_Given data_
——————————
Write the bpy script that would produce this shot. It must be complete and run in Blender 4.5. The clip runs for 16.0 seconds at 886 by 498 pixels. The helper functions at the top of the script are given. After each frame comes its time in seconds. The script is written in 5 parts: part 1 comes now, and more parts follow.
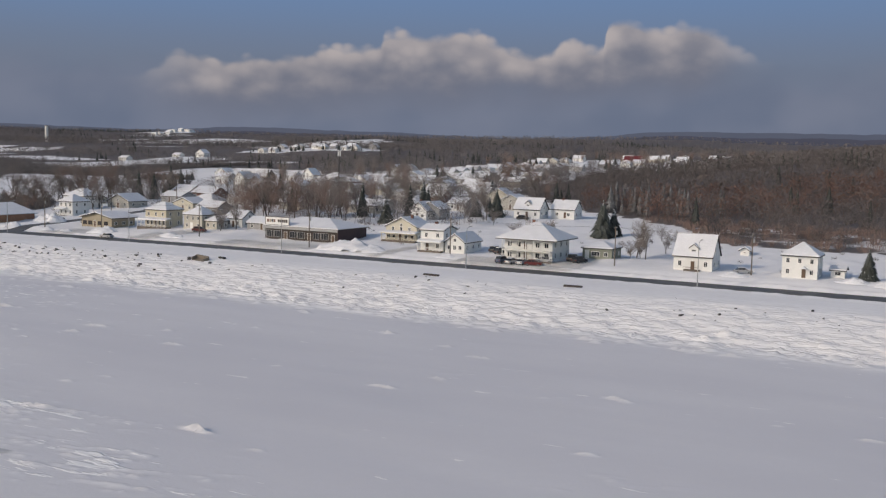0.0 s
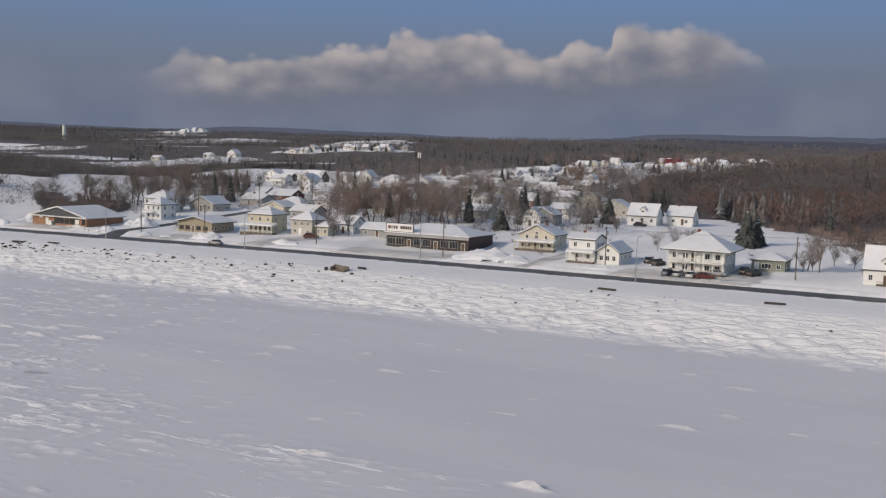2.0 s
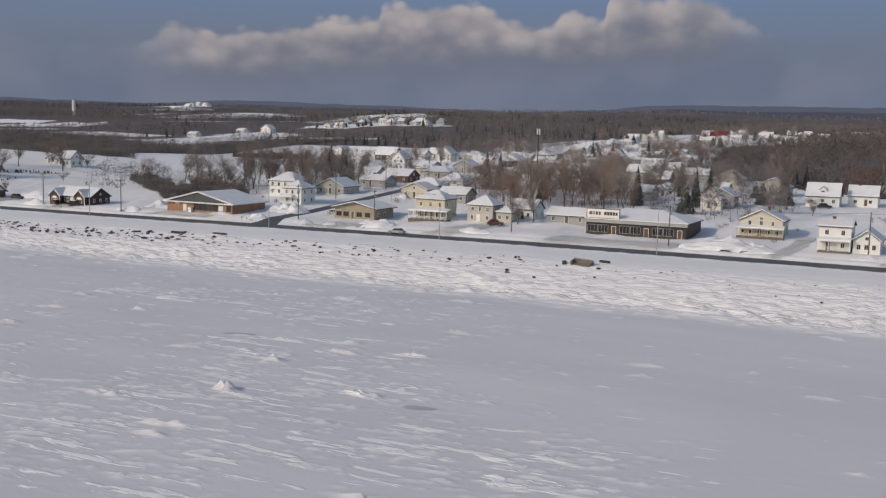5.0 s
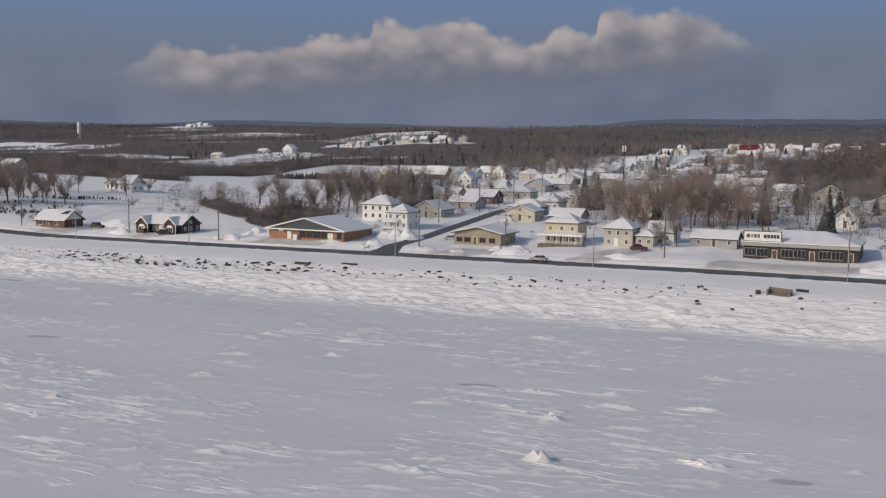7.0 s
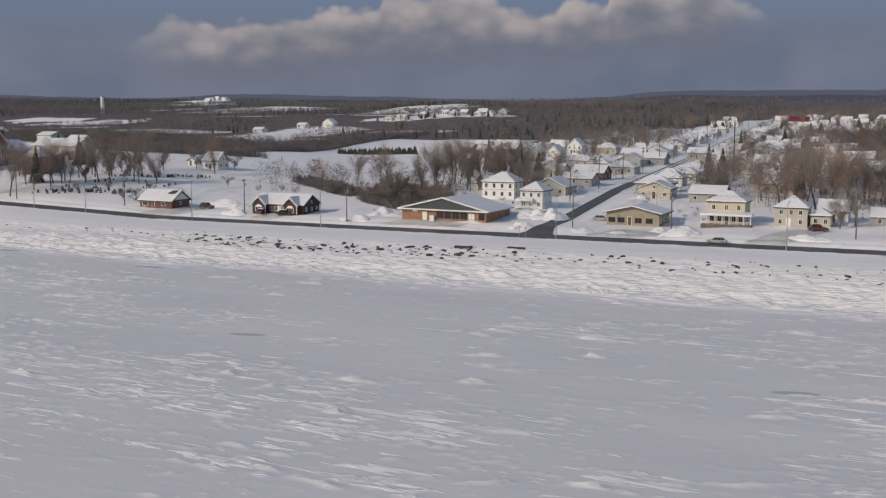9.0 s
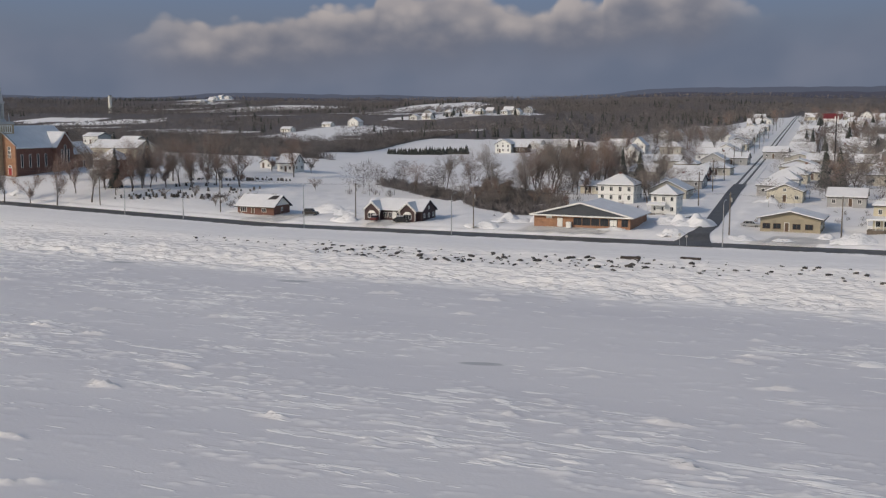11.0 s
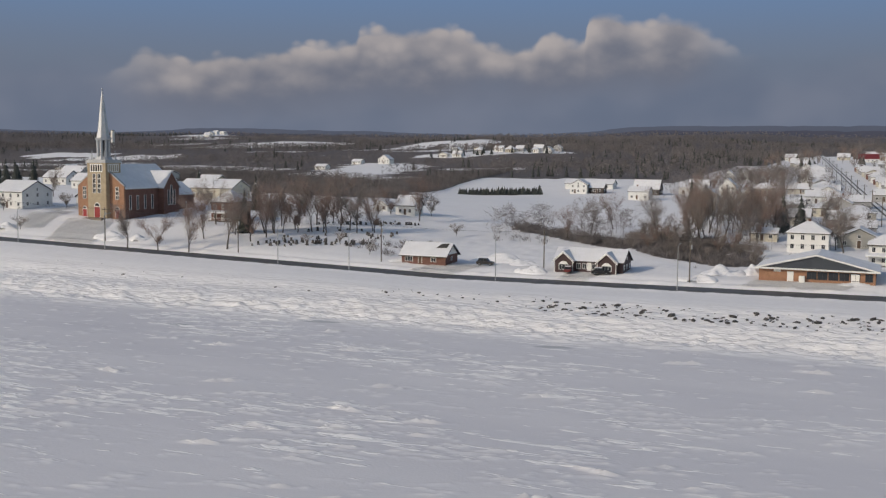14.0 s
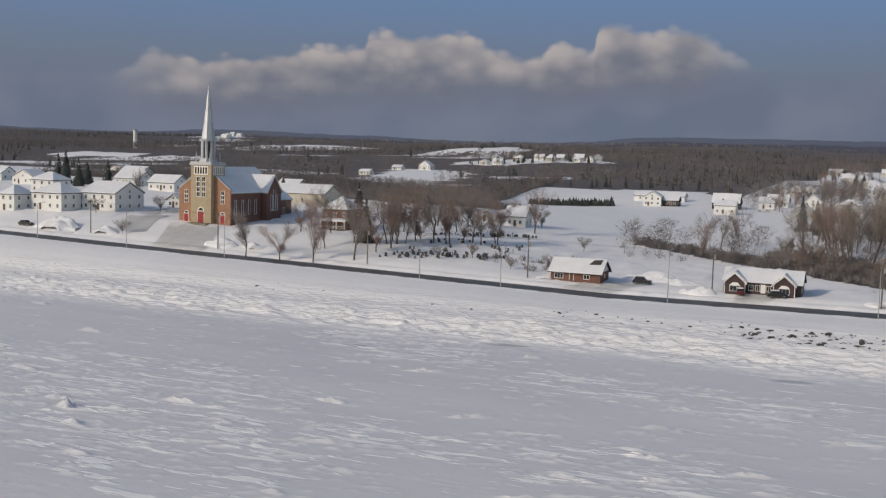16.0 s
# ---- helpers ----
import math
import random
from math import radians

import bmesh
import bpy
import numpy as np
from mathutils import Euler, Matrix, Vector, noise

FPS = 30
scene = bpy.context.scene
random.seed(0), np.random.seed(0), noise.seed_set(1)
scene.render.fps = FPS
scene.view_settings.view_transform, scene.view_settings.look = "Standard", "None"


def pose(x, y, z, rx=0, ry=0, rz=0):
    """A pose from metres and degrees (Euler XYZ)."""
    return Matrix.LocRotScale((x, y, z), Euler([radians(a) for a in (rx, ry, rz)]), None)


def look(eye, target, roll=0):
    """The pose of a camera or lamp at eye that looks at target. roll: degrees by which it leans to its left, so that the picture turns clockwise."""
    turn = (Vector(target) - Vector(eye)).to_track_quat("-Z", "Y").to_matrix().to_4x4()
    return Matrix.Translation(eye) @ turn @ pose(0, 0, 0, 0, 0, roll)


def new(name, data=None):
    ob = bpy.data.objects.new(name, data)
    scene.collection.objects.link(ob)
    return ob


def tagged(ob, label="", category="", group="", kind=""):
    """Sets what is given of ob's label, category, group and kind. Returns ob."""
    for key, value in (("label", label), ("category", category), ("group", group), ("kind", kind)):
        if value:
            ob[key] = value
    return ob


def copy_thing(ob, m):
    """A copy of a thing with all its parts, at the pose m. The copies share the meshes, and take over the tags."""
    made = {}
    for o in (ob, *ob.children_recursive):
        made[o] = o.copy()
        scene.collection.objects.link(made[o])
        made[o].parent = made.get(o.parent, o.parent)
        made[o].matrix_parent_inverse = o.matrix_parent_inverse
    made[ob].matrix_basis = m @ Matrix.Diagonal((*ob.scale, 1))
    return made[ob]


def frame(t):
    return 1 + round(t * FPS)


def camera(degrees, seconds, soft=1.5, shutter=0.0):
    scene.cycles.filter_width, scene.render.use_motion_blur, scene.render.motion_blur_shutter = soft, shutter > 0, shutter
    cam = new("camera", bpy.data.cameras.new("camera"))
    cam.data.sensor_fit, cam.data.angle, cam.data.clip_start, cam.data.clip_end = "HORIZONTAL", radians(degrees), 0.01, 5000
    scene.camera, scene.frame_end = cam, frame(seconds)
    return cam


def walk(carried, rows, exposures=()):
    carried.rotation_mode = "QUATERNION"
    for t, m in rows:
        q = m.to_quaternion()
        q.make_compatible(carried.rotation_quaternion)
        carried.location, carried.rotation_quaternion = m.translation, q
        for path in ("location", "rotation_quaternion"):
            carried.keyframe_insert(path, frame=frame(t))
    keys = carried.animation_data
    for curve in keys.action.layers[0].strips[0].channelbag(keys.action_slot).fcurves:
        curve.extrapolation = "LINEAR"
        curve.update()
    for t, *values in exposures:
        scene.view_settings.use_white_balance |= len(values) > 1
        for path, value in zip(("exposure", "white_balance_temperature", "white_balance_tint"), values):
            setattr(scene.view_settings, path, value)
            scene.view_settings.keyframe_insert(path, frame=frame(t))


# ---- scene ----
——————————
_What you are asked to do_
Leave out the pictures, then repeat the listing above exactly from its first line to the line with "of a camera", inclusive.

_Solution to the exercise_
Write the bpy script that would produce this shot. It must be complete and run in Blender 4.5. The clip runs for 16.0 seconds at 886 by 498 pixels. The helper functions at the top of the script are given. After each frame comes its time in seconds. The script is written in 5 parts: part 1 comes now, and more parts follow.
0.0 s
2.0 s
5.0 s
7.0 s
9.0 s
11.0 s
14.0 s
16.0 s
# ---- helpers ----
import math
import random
from math import radians

import bmesh
import bpy
import numpy as np
from mathutils import Euler, Matrix, Vector, noise

FPS = 30
scene = bpy.context.scene
random.seed(0), np.random.seed(0), noise.seed_set(1)
scene.render.fps = FPS
scene.view_settings.view_transform, scene.view_settings.look = "Standard", "None"


def pose(x, y, z, rx=0, ry=0, rz=0):
    """A pose from metres and degrees (Euler XYZ)."""
    return Matrix.LocRotScale((x, y, z), Euler([radians(a) for a in (rx, ry, rz)]), None)


def look(eye, target, roll=0):
    """The pose of a camera or lamp at eye that looks at target. roll: degrees by which it leans to its left, so that the picture turns clockwise."""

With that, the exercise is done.